After the shooting, however, Stockley's behavior raised questions. He returned to the police SUV multiple times, first depositing the Draco in the back seat, and then returning to retrieve something from his duty bag. It was at that point, Steele contends, that Stockley retrieved the .38 revolver that he planned to plant in Smith's car.
That argument also seems to implicate the other officers on the scene. Steele pressed Stockley on the fact that he told just one responding officer to "watch [Smith's] hands," and otherwise the still-breathing Smith was left to sit in the Buick as officers milled around the car, seemingly unconcerned about the armed suspect. Stockley was then permitted to enter the Buick to search for evidence himself.

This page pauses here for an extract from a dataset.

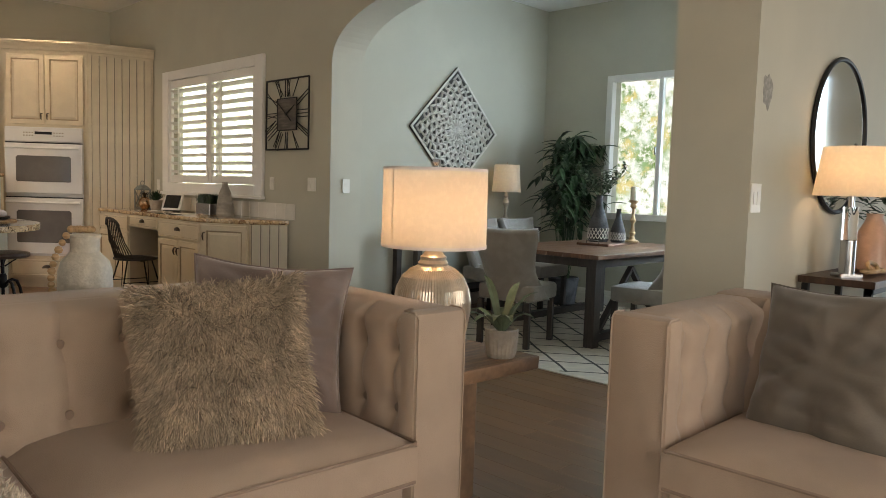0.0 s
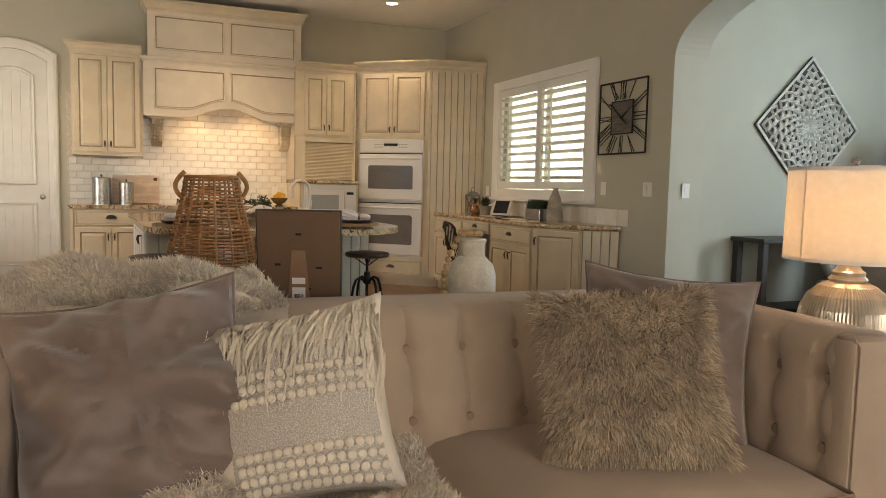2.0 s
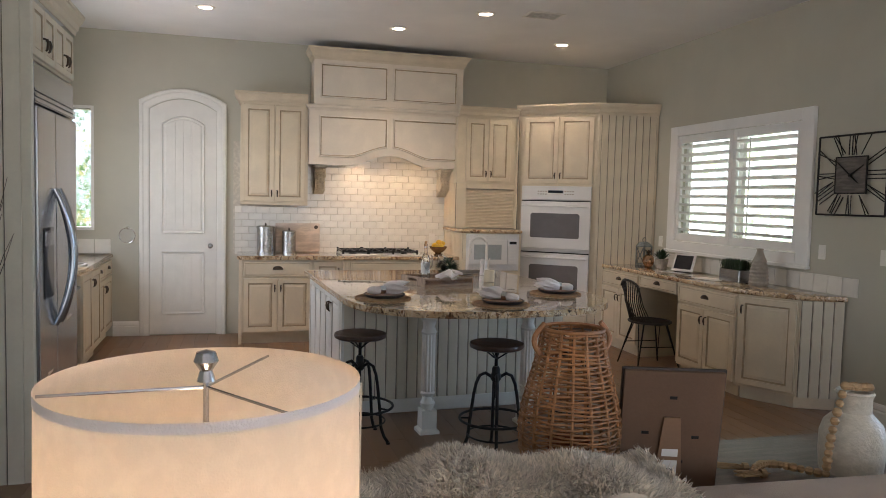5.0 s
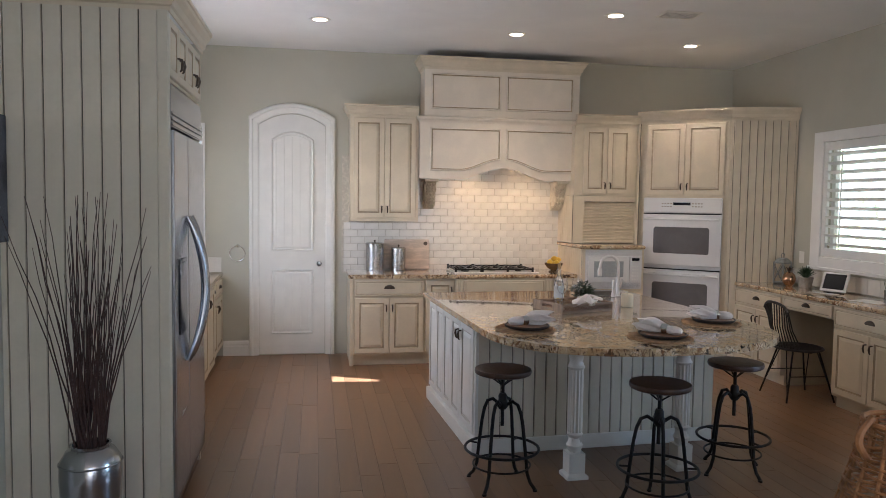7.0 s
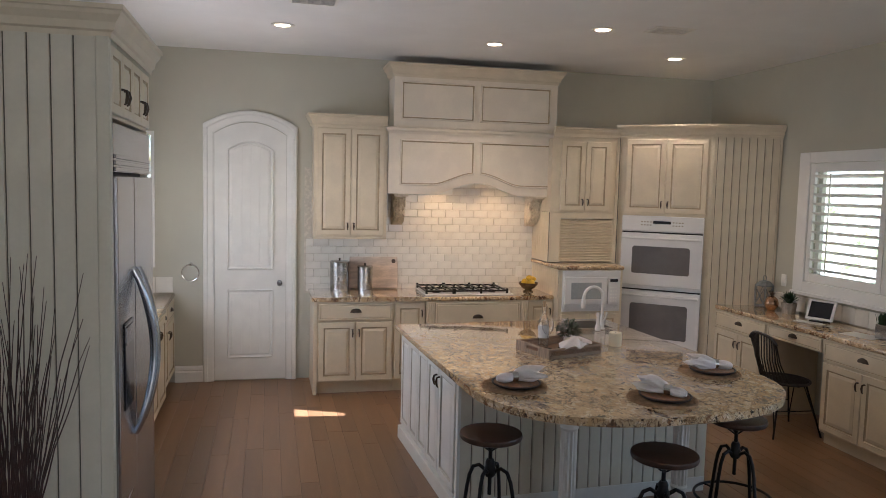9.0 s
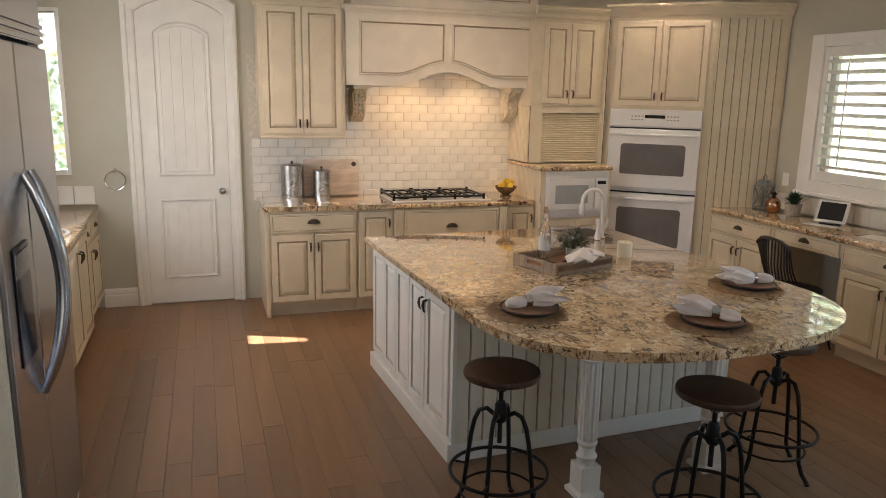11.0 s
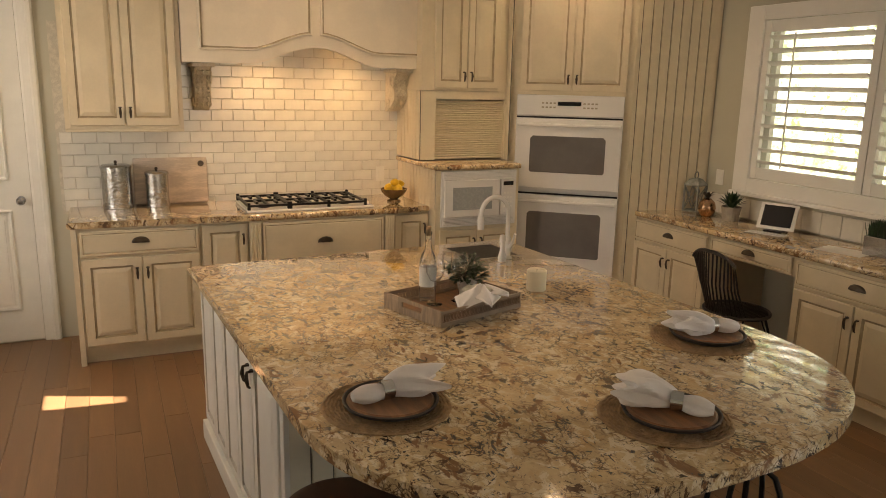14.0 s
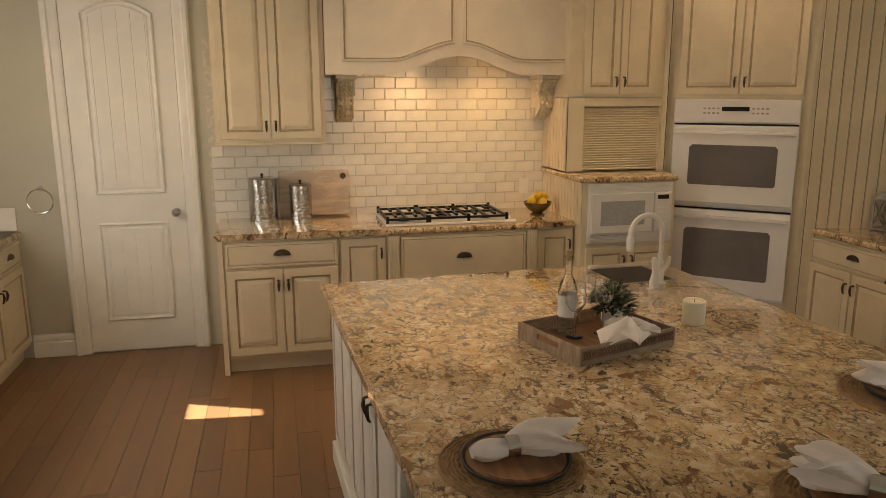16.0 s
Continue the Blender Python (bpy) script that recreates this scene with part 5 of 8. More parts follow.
def sofa(m, W, label, cushions=3, H=0.875, D=0.955, AT=0.225):
    t = thing("sofa", label, "sofa", m, "tufted sofas")
    # back: outer slab, top roll, tufted inner face
    part("back_frame", box(0.0, W, -0.20, 0.0, 0.10, H, 0.03), M_SOFA, t, smooth=True)
    bm, buttons = tufted(W - 2 * AT + 0.02, 0.40, H - 0.004, 0.19, 2, max(5, round((W - 2 * AT) / 0.175)), x0=AT - 0.01)
    inner = part("back_cushion", bm, M_SOFA, t, "button-tufted back", smooth=True)
    inner.matrix_basis = pose(0, -0.415, 0)
    for p in buttons:
        b = part("button", lathe([(0, 0), (0.016, 0.001), (0.014, 0.007), (0, 0.011)], 12), M_PIPING, inner, smooth=True)
        b.matrix_basis = Matrix.Translation((p[0], p[1] - 0.003, p[2])) @ Euler((radians(90), 0, 0)).to_matrix().to_4x4()
    for x0, sgn in ((0.0, 1), (W - AT, -1)):
        outer = (x0, x0 + AT - 0.062) if sgn > 0 else (x0 + 0.062, x0 + AT)
        arm = part("arm", arm_mesh(*outer, -D + 0.062, -0.16, 0.10, H - 0.012, 0.03), M_SOFA, t, smooth=True)
        part("front_panel", arm_mesh(x0, x0 + AT, -D, -D + 0.085, 0.10, H - 0.012, 0.022), M_SOFA, arm, smooth=True)
        for wx in (x0 + 0.014, x0 + AT - 0.014):
            part("piping", tube([(wx, -D - 0.001, 0.12), (wx, -D - 0.002, H - 0.03), (wx, -D + 0.014, H - 0.0125), (wx, -D + 0.07, H - 0.0115)], 0.0032, 6), M_SOFA, arm, smooth=True)
        bm, buttons = tufted(D - 0.27, 0.40, H - 0.012, 0.0, 2, 4, 0.030, 0.0, 110, 50, 0.042, 0.012, 0.018)
        for v in bm.verts:                  # rolled over the arm's top, drawn in at its front
            e = v.co.x if sgn > 0 else D - 0.27 - v.co.x
            if e < 0.06:
                v.co.y += 0.014 * (1 - e / 0.06) ** 2
            if v.co.z > H - 0.075:
                v.co.y += 0.03 * ((v.co.z - H + 0.075) / 0.063) ** 2
        side = part("arm_cushion", bm, M_SOFA, arm, "button-tufted inner arm", smooth=True)
        side.matrix_basis = pose(x0 + (AT + 0.004 if sgn > 0 else -0.004), (-D + 0.03 if sgn > 0 else -0.24), 0, 0, 0, 90 if sgn > 0 else -90)
        for p in buttons:
            b = part("button", lathe([(0, 0), (0.016, 0.001), (0.014, 0.007), (0, 0.011)], 12), M_PIPING, side, smooth=True)
            b.matrix_basis = Matrix.Translation((p[0], p[1] - 0.003, p[2])) @ Euler((radians(90), 0, 0)).to_matrix().to_4x4()
    part("seat_base", box(AT + 0.001, W - AT - 0.001, -D + 0.03, -0.22, 0.10, 0.335, 0.012), M_SOFA, t)
    cw = (W - 2 * AT) / cushions
    for k in range(cushions):
        bm = bmesh.new()
        nx, ny = 20, 16
        x0, x1, y0, y1 = AT + k * cw + 0.004, AT + (k + 1) * cw - 0.004, -D - 0.035, -0.26
        topv, botv = {}, {}
        for i in range(nx + 1):
            for j in range(ny + 1):
                u, v = 2 * i / nx - 1, 2 * j / ny - 1
                crown_ = 0.042 * ((1 - u ** 4) * (1 - v ** 4)) ** 0.6
                soft = 0.010 * (abs(u) ** 8 + abs(v) ** 8)
                x, y = x0 + (x1 - x0) * (u + 1) / 2, y0 + (y1 - y0) * (v + 1) / 2
                topv[i, j] = bm.verts.new((x, y, 0.478 + crown_ - soft))
                botv[i, j] = bm.verts.new((x, y, 0.340))
        for i in range(nx):
            for j in range(ny):
                q = [(i, j), (i + 1, j), (i + 1, j + 1), (i, j + 1)]
                bm.faces.new([topv[c] for c in q])
                bm.faces.new([botv[c] for c in q][::-1])
        edge = [(i, 0) for i in range(nx)] + [(nx, j) for j in range(ny)] + [(i, ny) for i in range(nx, 0, -1)] + [(0, j) for j in range(ny, 0, -1)]
        for a, b in zip(edge, edge[1:] + edge[:1]):
            bm.faces.new((botv[a], botv[b], topv[b], topv[a]))
        sc = part("seat_cushion", bm, M_SOFA, t, smooth=True)
        for zz in (0.470, 0.350):
            part("piping", tube([(x0 + 0.01, y0 - 0.001, zz), (x1 - 0.01, y0 - 0.001, zz), (x1 - 0.001, y0 + 0.01, zz), (x1 - 0.001, y1, zz)], 0.006, 6), M_PIPING, sc, smooth=True)
    for fx_, fy_ in ((0.08, -0.08), (W - 0.08, -0.08), (0.08, -D + 0.08), (W - 0.08, -D + 0.08)):
        part("foot", lathe([(0, 0), (0.022, 0), (0.034, 0.10), (0, 0.10)], 12, (fx_, fy_, 0)), M_DARKWOOD, t)
    return t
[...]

"If there’s a suspect with a gun in the car, the gun is supposed to be recovered immediately," Steele argued. Stockley responded that by that point, Smith was "compliant" and sitting with his palms up, meaning there was no need to immediately remove the dying 24-year-old suspect.
Stockley also claimed that he'd been forced to remove his gloves because their thickness made it difficult to discern what he was touching during the search. After he entered the Buick, Stockley touched and unloaded the .38 revolver with his bare hands.
Forensic testing eventually detected Stockley's DNA on the revolver and on a small baggie of drugs located in the car. Smith's DNA, however, only showed up on the baggie. (Last week, DNA analysts testified that the absence of DNA on the gun did not prove that it wasn't Smith's.)
Steele pounced on this apparent discrepancy all the same. Why, he queried, would Smith's DNA not be found on the revolver? Hadn't Stockley himself supposedly seen Smith handling it multiple times?
"DNA is very bizarre," Stockley offered.
"Very bizarre," Steele said, ridiculing the answer.
He brought up Stockley's strange decision to remove his gloves before collecting sensitive crime scene evidence.
"The only way to account for the .38 was to take your gloves off," Steele said.
Stockley wouldn't budge. "I wasn't trying to account for anything," he fired back. "The first time I touched that gun was in that vehicle."
The trial concludes today with closing arguments. It's not yet clear when Judge Wilson will be ready to deliver a verdict.